-- Start of Data --

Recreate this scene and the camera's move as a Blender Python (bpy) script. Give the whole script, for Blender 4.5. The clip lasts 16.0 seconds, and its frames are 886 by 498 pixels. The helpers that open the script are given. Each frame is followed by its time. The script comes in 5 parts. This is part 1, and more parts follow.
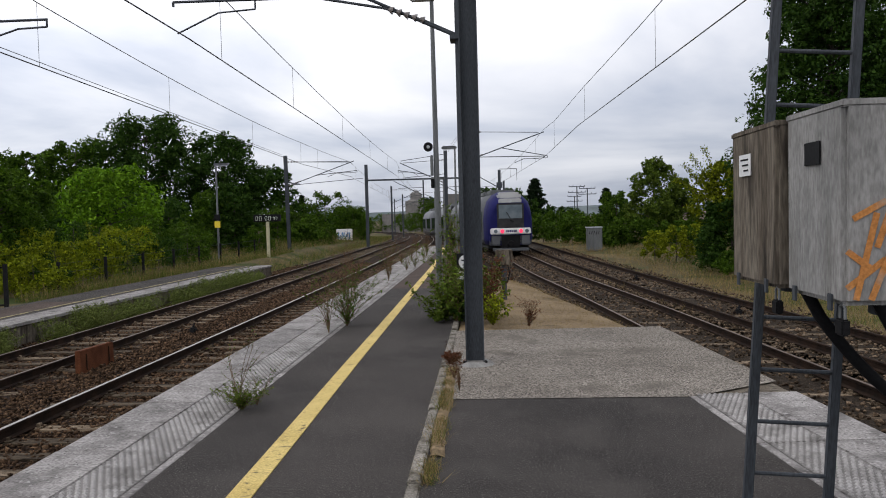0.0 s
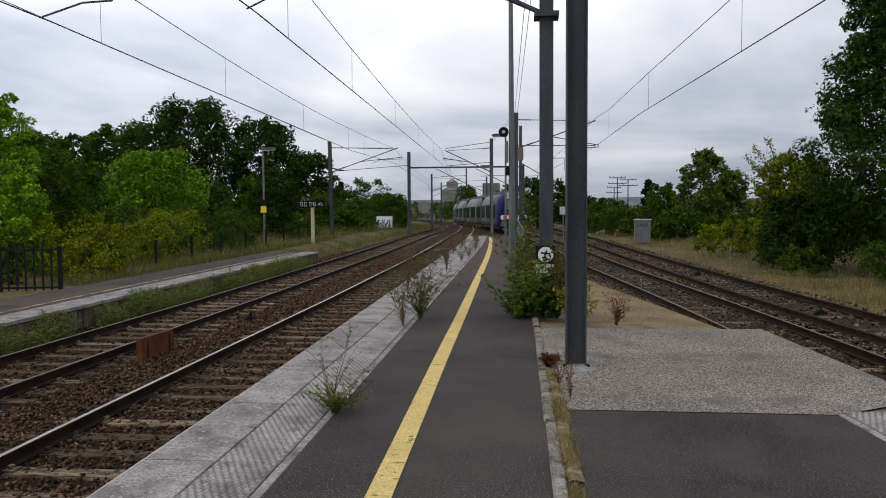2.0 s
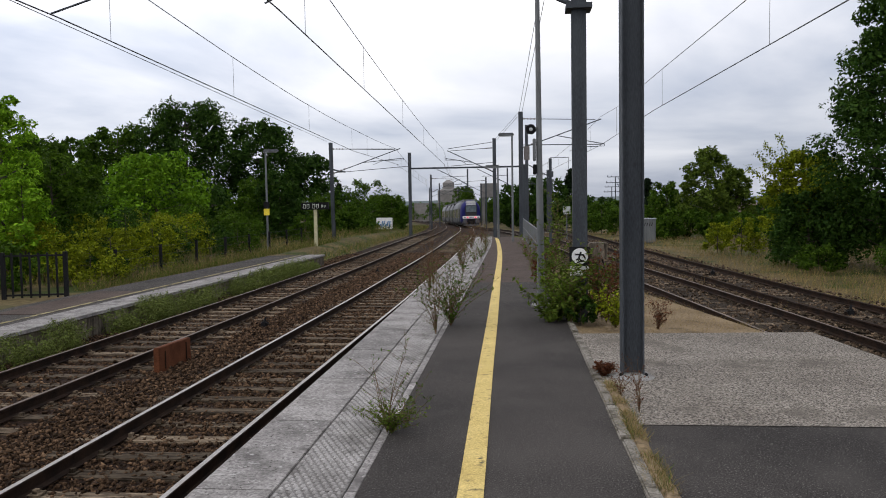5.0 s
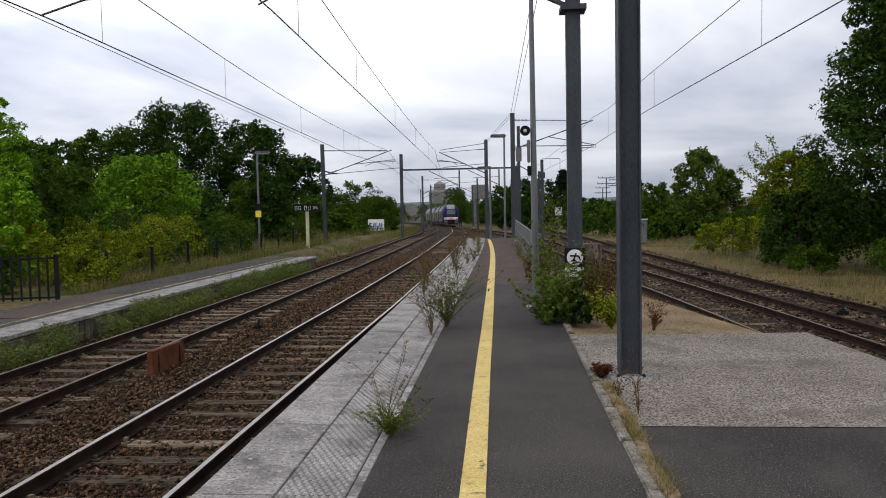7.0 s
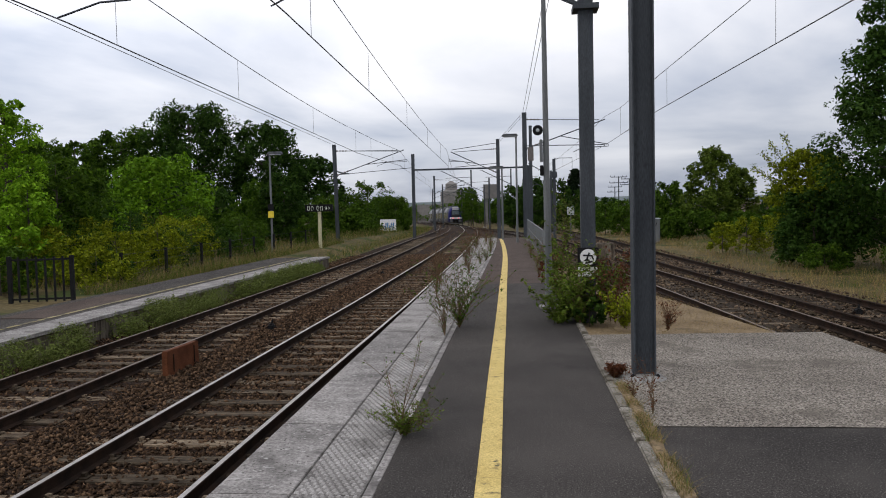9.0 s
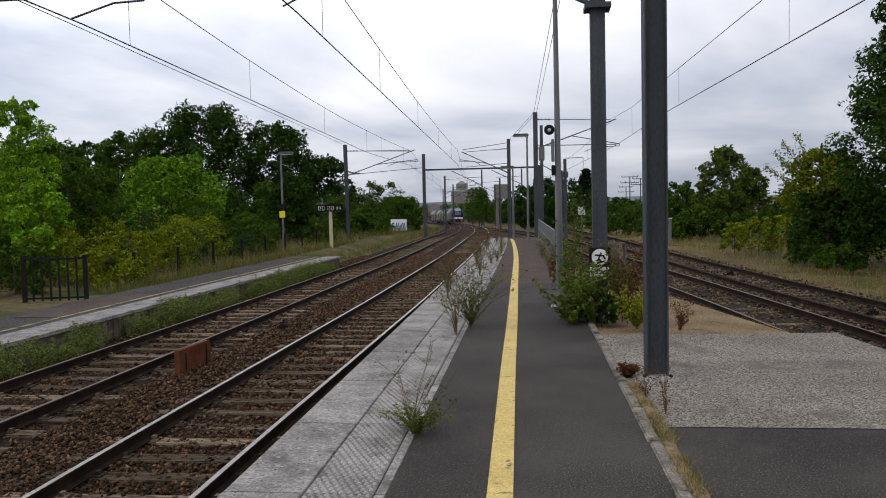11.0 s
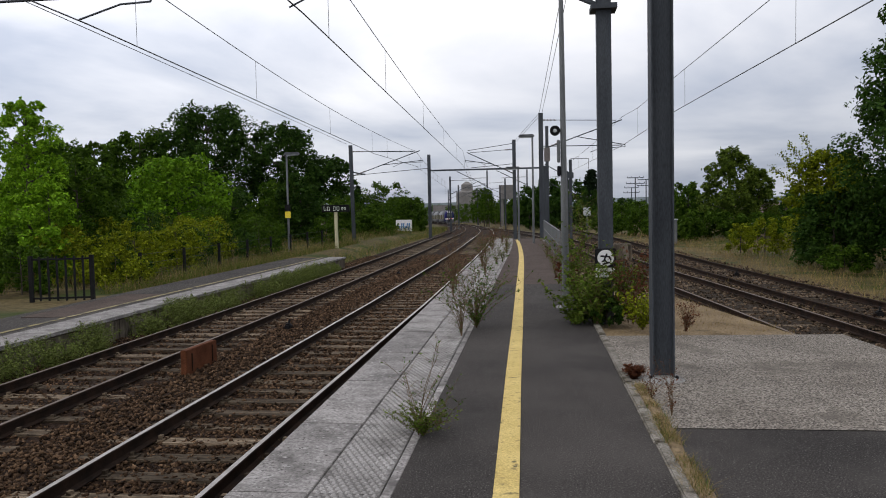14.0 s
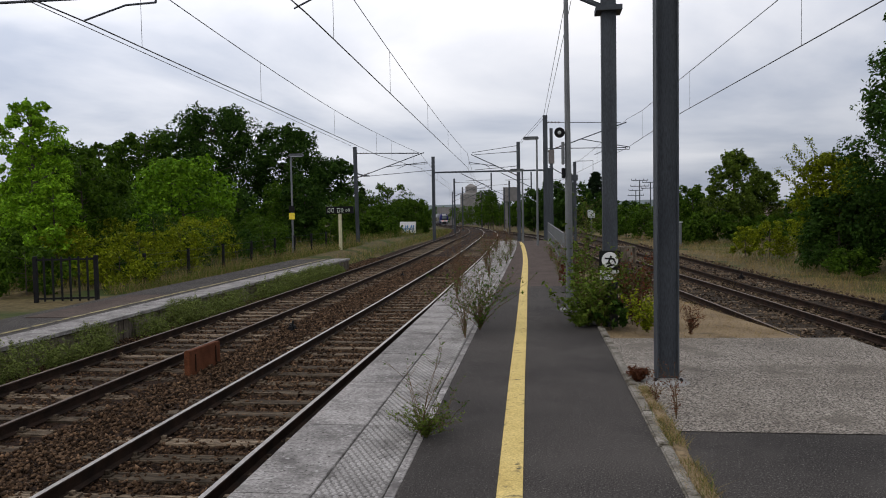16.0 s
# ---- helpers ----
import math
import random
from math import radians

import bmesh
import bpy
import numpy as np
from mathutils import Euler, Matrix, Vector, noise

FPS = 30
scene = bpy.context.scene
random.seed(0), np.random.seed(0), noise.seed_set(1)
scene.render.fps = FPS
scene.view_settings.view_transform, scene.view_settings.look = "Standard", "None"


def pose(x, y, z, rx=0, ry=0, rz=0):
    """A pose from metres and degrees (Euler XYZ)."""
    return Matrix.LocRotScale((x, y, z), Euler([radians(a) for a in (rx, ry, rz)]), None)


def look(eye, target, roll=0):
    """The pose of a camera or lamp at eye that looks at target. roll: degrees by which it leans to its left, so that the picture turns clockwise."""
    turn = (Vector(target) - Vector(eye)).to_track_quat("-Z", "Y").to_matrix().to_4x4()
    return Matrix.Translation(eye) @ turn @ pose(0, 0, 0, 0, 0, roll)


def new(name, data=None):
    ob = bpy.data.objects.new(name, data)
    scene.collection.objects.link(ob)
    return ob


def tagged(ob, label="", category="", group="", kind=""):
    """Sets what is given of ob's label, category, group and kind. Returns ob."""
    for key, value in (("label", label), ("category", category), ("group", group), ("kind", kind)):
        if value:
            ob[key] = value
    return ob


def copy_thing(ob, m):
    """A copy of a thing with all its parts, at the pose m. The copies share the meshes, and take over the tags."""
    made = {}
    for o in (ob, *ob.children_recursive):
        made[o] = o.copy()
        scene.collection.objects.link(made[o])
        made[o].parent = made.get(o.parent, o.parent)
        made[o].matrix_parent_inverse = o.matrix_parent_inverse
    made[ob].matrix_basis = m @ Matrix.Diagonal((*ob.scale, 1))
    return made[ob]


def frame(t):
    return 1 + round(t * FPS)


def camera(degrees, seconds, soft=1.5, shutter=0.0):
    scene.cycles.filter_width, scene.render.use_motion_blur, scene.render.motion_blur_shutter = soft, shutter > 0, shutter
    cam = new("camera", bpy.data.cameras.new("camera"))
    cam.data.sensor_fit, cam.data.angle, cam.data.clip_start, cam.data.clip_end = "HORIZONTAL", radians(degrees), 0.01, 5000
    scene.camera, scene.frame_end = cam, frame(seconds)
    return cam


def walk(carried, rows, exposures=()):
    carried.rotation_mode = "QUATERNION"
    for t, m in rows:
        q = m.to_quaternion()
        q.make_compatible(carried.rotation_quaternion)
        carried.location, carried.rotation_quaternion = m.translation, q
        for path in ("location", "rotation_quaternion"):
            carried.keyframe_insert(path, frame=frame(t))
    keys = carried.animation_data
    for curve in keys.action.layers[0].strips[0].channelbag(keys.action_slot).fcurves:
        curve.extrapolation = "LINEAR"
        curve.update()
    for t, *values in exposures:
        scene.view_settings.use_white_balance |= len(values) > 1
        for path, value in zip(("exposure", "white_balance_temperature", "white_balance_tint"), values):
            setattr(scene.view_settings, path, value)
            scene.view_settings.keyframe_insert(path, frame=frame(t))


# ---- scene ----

-- End of Data --

▶ _Direction_:
Each line from the one containing "for path in" through the one containing "setattr(scene.view_settings, path, value)" must be retyped exactly, the first and last of these included.

▶ _Response to this exercise_:
        for path in ("location", "rotation_quaternion"):
            carried.keyframe_insert(path, frame=frame(t))
    keys = carried.animation_data
    for curve in keys.action.layers[0].strips[0].channelbag(keys.action_slot).fcurves:
        curve.extrapolation = "LINEAR"
        curve.update()
    for t, *values in exposures:
        scene.view_settings.use_white_balance |= len(values) > 1
        for path, value in zip(("exposure", "white_balance_temperature", "white_balance_tint"), values):
            setattr(scene.view_settings, path, value)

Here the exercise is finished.